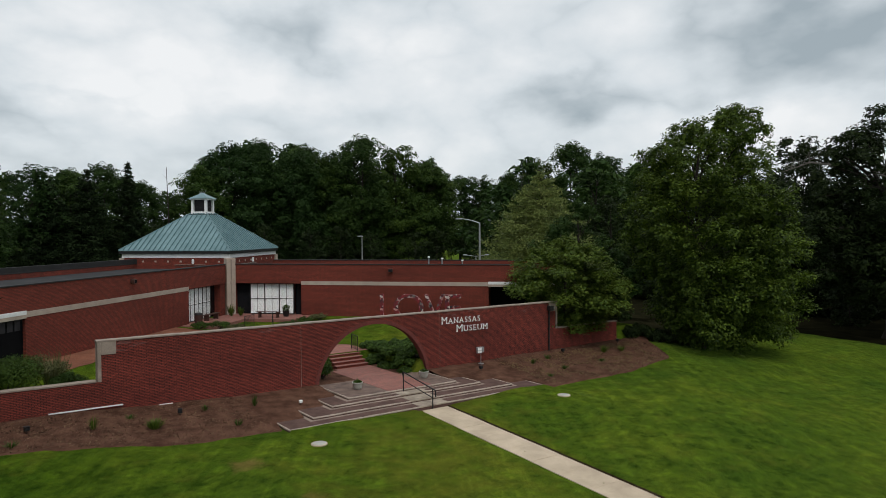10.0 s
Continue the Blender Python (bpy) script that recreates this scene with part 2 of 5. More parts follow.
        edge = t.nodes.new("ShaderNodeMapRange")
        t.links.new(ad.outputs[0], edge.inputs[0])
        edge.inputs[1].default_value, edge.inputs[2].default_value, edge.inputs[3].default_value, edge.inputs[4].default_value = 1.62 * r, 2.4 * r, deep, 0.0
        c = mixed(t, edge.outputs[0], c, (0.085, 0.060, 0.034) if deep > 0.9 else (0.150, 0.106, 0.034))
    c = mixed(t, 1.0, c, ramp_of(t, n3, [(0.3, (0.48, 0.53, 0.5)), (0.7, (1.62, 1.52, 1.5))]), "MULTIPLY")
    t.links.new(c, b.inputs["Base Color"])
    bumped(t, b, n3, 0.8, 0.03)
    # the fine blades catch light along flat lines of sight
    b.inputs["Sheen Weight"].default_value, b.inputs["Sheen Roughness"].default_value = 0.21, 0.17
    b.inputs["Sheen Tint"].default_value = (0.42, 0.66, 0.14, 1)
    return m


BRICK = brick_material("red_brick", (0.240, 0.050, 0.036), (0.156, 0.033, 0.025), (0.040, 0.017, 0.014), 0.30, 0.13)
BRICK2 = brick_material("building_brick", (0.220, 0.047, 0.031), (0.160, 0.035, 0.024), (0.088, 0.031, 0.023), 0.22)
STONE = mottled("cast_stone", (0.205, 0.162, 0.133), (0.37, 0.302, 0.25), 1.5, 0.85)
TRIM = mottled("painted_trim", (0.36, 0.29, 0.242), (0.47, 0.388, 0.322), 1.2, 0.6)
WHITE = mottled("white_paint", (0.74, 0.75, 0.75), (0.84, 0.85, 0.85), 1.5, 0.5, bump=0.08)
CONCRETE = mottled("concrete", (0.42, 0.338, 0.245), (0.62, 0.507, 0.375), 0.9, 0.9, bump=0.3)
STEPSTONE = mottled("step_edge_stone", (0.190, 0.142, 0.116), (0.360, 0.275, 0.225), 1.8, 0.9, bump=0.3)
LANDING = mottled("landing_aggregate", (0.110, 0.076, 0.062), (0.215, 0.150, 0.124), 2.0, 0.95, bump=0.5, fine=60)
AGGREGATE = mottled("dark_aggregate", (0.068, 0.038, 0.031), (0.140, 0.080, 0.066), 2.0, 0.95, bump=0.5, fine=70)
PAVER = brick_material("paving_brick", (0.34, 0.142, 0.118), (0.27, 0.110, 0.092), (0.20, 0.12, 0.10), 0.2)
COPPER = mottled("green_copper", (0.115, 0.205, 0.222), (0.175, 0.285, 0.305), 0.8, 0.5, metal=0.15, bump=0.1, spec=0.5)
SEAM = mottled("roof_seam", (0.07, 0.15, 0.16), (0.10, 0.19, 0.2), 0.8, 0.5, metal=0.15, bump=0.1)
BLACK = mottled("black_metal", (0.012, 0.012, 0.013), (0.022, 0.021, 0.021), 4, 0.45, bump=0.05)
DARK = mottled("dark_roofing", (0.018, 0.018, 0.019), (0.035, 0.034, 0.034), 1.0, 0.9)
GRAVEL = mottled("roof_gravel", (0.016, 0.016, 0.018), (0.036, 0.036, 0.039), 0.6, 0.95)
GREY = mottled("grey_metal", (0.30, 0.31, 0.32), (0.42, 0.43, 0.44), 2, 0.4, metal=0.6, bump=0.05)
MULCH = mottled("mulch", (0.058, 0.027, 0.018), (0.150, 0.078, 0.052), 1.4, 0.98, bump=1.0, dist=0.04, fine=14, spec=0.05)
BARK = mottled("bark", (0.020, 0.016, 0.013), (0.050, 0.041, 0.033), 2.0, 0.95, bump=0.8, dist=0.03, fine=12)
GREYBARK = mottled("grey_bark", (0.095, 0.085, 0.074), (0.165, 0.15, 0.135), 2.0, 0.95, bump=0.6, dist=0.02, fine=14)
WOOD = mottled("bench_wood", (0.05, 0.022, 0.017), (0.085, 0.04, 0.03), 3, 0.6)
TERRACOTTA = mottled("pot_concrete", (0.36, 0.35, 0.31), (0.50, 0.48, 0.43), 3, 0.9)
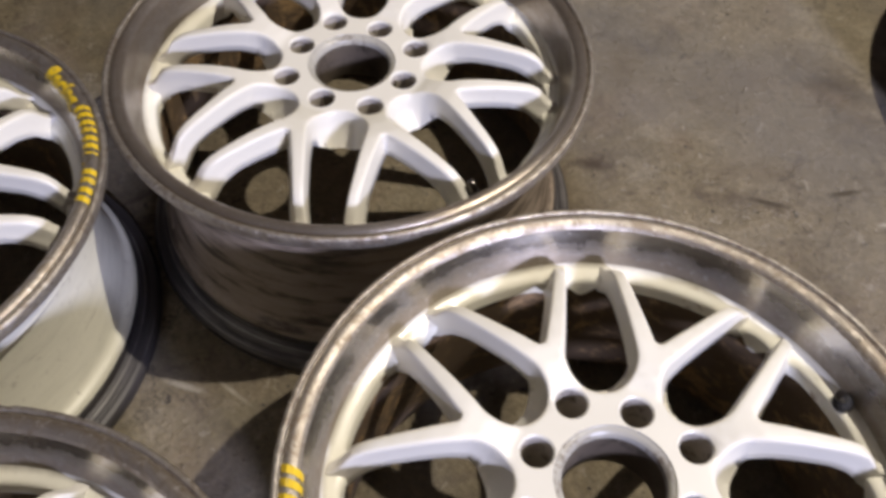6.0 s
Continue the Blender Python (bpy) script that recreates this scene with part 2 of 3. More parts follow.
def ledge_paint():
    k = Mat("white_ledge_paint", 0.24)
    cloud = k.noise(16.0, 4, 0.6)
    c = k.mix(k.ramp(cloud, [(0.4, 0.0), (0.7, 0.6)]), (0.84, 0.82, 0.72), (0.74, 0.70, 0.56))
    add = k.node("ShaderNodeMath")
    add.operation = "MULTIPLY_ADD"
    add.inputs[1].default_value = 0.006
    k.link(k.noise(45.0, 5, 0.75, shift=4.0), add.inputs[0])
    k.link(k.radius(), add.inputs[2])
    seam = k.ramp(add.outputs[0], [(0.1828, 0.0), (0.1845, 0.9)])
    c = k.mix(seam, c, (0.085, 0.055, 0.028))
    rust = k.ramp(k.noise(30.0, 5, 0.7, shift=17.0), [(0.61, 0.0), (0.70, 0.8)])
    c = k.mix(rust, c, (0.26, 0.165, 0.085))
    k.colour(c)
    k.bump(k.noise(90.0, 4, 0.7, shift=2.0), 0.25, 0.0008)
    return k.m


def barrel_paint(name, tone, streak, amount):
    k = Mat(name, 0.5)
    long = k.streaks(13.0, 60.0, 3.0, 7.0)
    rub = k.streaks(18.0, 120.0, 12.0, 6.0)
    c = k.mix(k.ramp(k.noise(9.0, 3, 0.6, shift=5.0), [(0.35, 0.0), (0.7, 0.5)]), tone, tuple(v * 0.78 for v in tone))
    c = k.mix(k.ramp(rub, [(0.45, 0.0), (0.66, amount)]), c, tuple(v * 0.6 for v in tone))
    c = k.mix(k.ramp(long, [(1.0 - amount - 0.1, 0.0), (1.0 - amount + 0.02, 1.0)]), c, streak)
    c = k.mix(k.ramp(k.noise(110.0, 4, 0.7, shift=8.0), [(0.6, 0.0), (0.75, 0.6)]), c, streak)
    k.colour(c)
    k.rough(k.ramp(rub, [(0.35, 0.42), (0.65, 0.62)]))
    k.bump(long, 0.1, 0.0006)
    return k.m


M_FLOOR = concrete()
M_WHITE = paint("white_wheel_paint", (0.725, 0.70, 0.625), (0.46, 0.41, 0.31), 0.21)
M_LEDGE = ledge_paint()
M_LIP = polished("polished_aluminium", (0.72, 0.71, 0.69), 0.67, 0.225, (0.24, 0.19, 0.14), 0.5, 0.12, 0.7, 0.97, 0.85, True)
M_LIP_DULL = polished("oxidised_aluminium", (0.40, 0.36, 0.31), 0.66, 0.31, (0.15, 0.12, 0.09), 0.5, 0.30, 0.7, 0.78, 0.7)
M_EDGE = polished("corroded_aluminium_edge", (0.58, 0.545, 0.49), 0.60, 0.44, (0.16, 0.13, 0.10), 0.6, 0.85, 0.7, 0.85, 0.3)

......

## [Written request]
Which lines contain the word "with"? Return each of them.

## [Task answer]
Continue the Blender Python (bpy) script that recreates this scene with part 2 of 5. More parts follow.
Continue the Blender Python (bpy) script that recreates this scene with part 2 of 3. More parts follow.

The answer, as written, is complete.